» Instructions for the task:
From the first line of the data below through the line bearing "1.0, 0.5), GZ", reproduce each line exactly; do not include pictures.

>> START

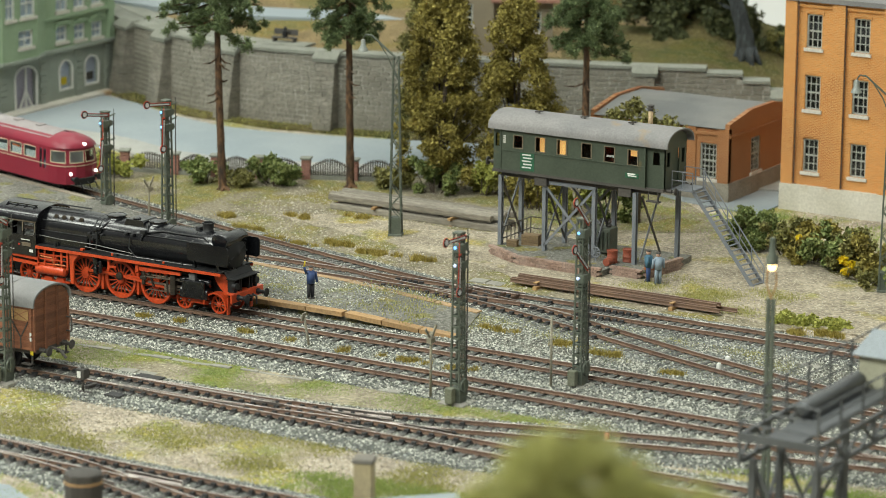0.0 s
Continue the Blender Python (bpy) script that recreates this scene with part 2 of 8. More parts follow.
sheet("gravel_yard", ragged(YARD, 1.0, 0.5), GZ + 0.08, M_PATH, "pale beige gravel yard with scattered pebbles")

M_VERGE = ground_mat("lineside_earth", (0.25, 0.22, 0.155), (0.165, 0.165, 0.065), (0.46, 0.42, 0.34), 0.55, 0.25)
VERGE = [(-60, 27), (-36, 20.2), (-20, 15.8), (-8, 13.2), (0, 12.9), (10, 13.0), (10, 24), (-2, 33), (-12, 39.5), (-24, 35.5), (-33, 31.8), (-39, 30.2), (-43, 30.4), (-50, 32), (-60, 31.5)]
sheet("lineside", ragged(VERGE, 1.0, 0.4), GZ + 0.05, M_VERGE, "olive brown earth with sparse moss beside the branch line")

M_ROAD = mat("road_paint", (0.235, 0.275, 0.295), (0.285, 0.32, 0.335), rough=0.85, big=0.15, fine=7, grain=0.07, bump=0.1)
M_PAVE = mat("pavement", (0.30, 0.30, 0.28), (0.36, 0.355, 0.325), rough=0.9, big=0.5, fine=9, grain=0.12)
ROAD_NEAR = [(-75, 33.0), (-58.7, 34.6), (-49.5, 35.2), (-43, 33.3), (-39.3, 33.1), (-33.2, 35.0), (-23.6, 39.2), (-12, 44), (6, 50), (20, 52)]
ROAD_FAR = [(-75, 49.5), (-58.2, 47.0), (-51, 44.0), (-44.1, 42.4), (-36.8, 43.8), (-27.7, 46.8), (-18, 51), (-4, 57), (20, 64)]
sheet("road", [(q.x, q.y) for q in smooth_line(ROAD_NEAR, 2)] + [(q.x, q.y) for q in smooth_line(ROAD_FAR, 2)][::-1], GZ + 0.06, M_ROAD, "pale blue-grey smooth town road")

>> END

» Solution to the exercise:
0.0 s
Continue the Blender Python (bpy) script that recreates this scene with part 2 of 8. More parts follow.
sheet("gravel_yard", ragged(YARD, 1.0, 0.5), GZ + 0.08, M_PATH, "pale beige gravel yard with scattered pebbles")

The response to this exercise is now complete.